Brain aneurysms are weaknesses of the arterial wall that cause a ballooning out of the artery. This ballooning carries a risk of bursting or leaking into the surrounding brain tissue (rupture). If a brain aneurysm ruptures, it can cause severe bleeding (hemorrhage). At Mount Sinai, we are often able to identify the presence of an aneurysm and treat it before rupture. We use neuroendovascular techniques (embolization) or surgery (aneurysm clipping) to prevent a disastrous rupture.

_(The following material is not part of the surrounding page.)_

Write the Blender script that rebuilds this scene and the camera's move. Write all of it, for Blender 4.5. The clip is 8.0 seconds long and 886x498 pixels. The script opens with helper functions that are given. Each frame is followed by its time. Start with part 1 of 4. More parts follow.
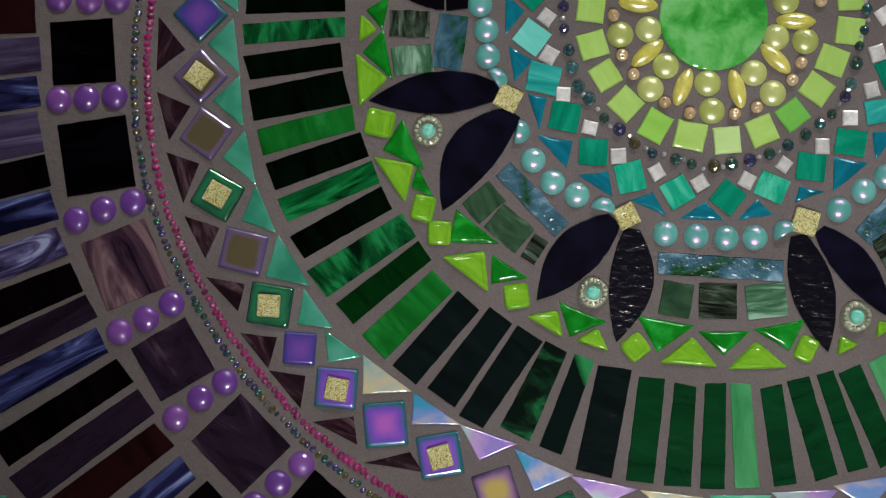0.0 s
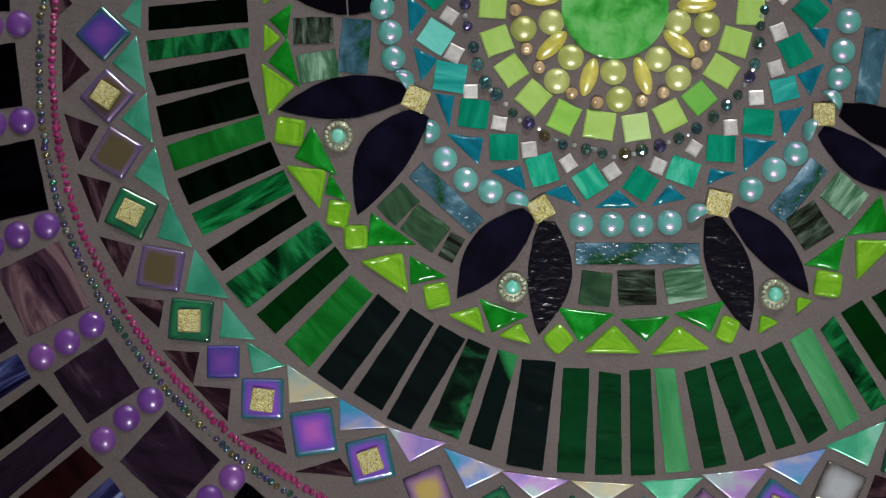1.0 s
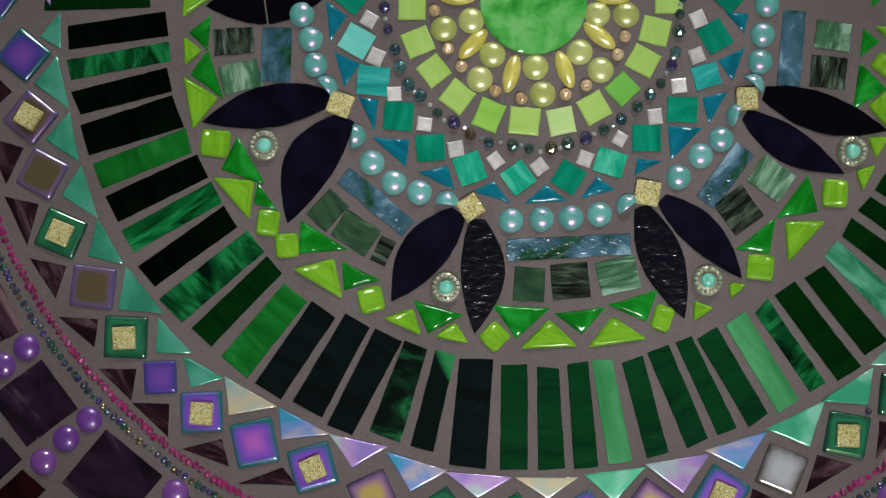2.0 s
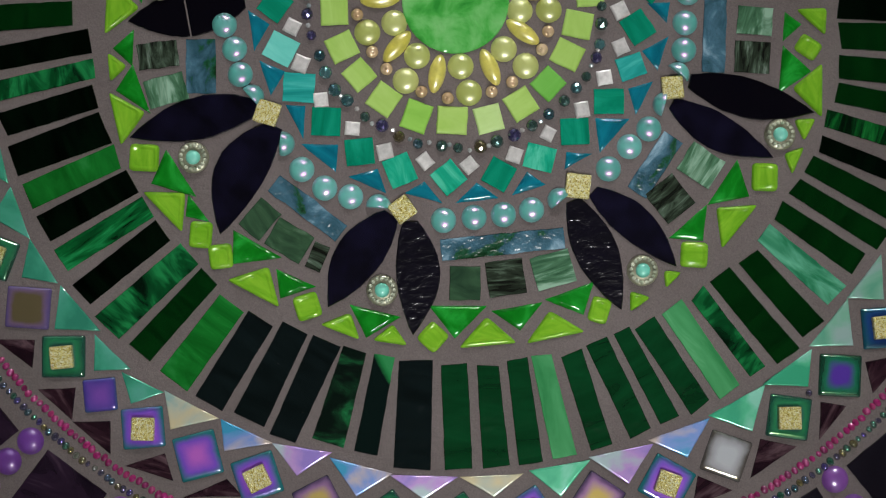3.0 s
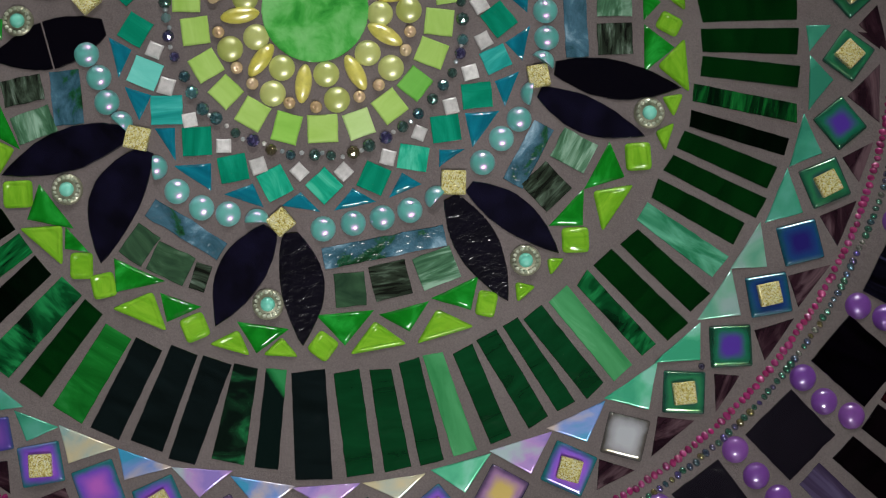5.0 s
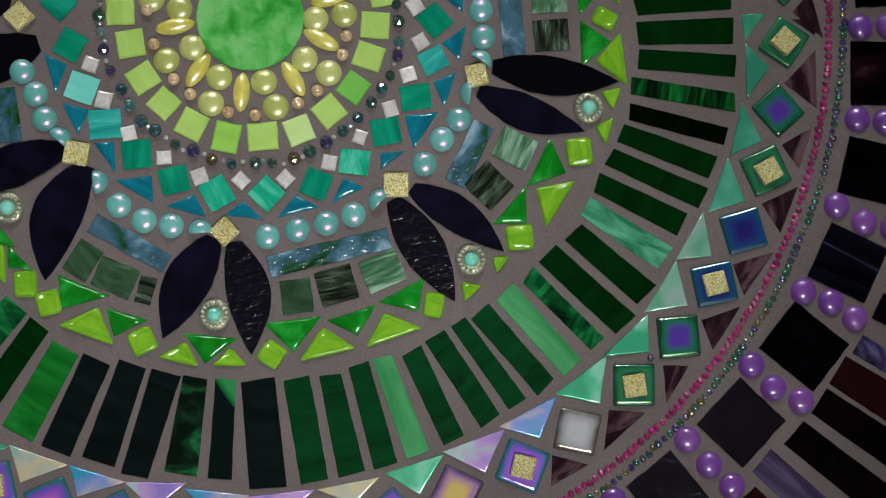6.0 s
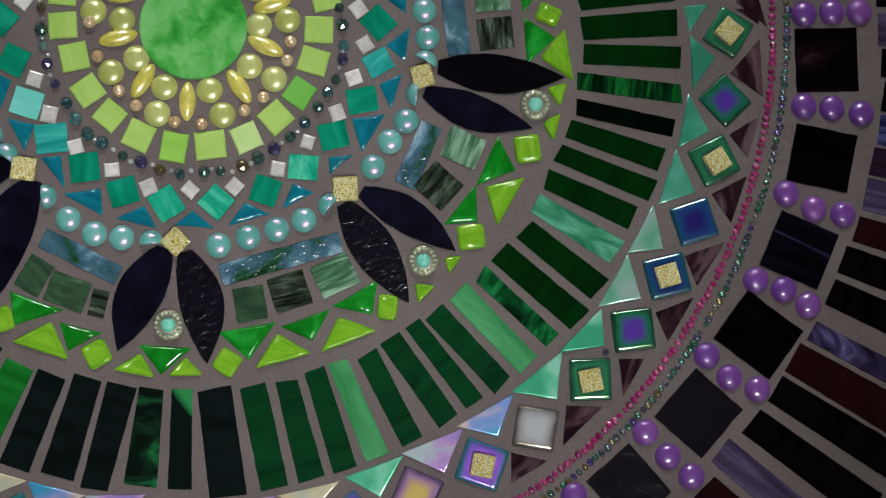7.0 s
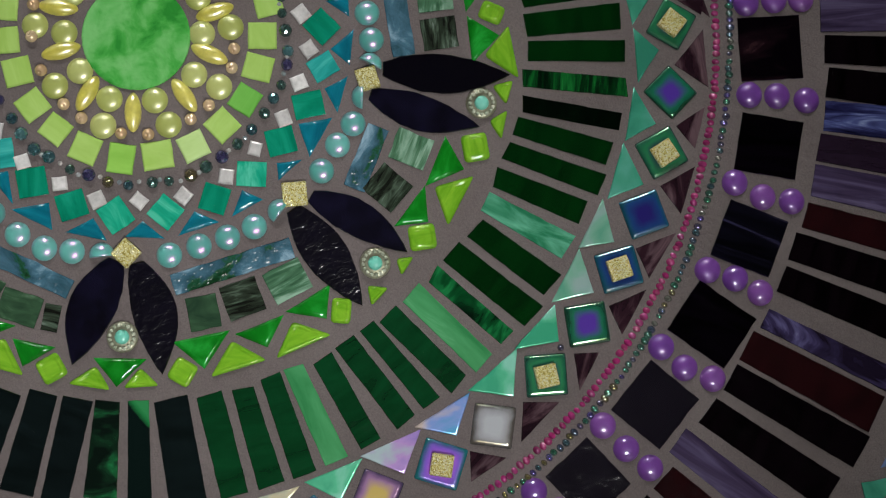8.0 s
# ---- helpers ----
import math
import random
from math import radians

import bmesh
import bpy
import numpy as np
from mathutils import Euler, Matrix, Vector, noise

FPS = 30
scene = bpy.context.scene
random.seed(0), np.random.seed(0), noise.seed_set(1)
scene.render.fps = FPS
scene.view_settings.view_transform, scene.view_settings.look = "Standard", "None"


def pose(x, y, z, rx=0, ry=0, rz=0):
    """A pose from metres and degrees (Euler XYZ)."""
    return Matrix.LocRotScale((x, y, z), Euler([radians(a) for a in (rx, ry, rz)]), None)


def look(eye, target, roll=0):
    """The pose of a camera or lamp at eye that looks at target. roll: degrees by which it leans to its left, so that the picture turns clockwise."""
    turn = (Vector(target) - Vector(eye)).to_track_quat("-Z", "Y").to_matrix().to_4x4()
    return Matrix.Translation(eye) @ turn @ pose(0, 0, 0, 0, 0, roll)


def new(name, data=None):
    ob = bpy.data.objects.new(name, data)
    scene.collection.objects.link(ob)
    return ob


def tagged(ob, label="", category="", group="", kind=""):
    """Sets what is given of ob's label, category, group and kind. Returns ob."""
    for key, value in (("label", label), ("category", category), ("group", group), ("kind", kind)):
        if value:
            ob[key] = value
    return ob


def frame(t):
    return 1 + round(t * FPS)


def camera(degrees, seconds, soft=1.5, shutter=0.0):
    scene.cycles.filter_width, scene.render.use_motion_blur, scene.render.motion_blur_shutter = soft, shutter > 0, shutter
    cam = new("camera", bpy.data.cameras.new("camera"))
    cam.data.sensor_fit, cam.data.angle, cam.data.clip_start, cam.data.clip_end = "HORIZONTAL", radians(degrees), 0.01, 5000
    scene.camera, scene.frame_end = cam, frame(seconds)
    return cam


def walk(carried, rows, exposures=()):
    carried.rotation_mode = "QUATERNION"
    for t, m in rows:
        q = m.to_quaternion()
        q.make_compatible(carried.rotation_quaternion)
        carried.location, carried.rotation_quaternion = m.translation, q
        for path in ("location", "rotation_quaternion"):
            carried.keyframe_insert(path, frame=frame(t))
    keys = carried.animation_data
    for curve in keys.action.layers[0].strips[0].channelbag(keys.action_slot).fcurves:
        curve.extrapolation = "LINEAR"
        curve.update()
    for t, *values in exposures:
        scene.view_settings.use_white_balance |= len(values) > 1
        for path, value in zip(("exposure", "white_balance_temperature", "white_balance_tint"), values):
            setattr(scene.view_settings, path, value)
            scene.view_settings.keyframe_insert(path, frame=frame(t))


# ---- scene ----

Embolization. During embolization, we use angiogram techniques to treat the aneurysm from inside the blood vessel. We pack the aneurysm with detachable coils so it can no longer fill up with blood.
At Mount Sinai we have embolized more than 600 brain aneurysms. We are experts in both stent- and balloon-assisted coil embolization. Mount Sinai has FDA and IRB approval to use newly developed stents to assist in coil embolization, as well as Onyx HD, a liquid “glue” that closes brain aneurysms.
Aneurysm clipping. Instead of embolization, we might place a surgical clip around the neck of the aneurysm to prevent blood from flowing into it. This involves an open surgical procedure, but in some cases, this is the preferred approach.
In the event that an aneurysm does rupture, blood vessels in the brain may constrict (narrow), producing symptoms akin to a stroke. We use these same endovascular techniques to help re-open the blood vessels and restore circulation.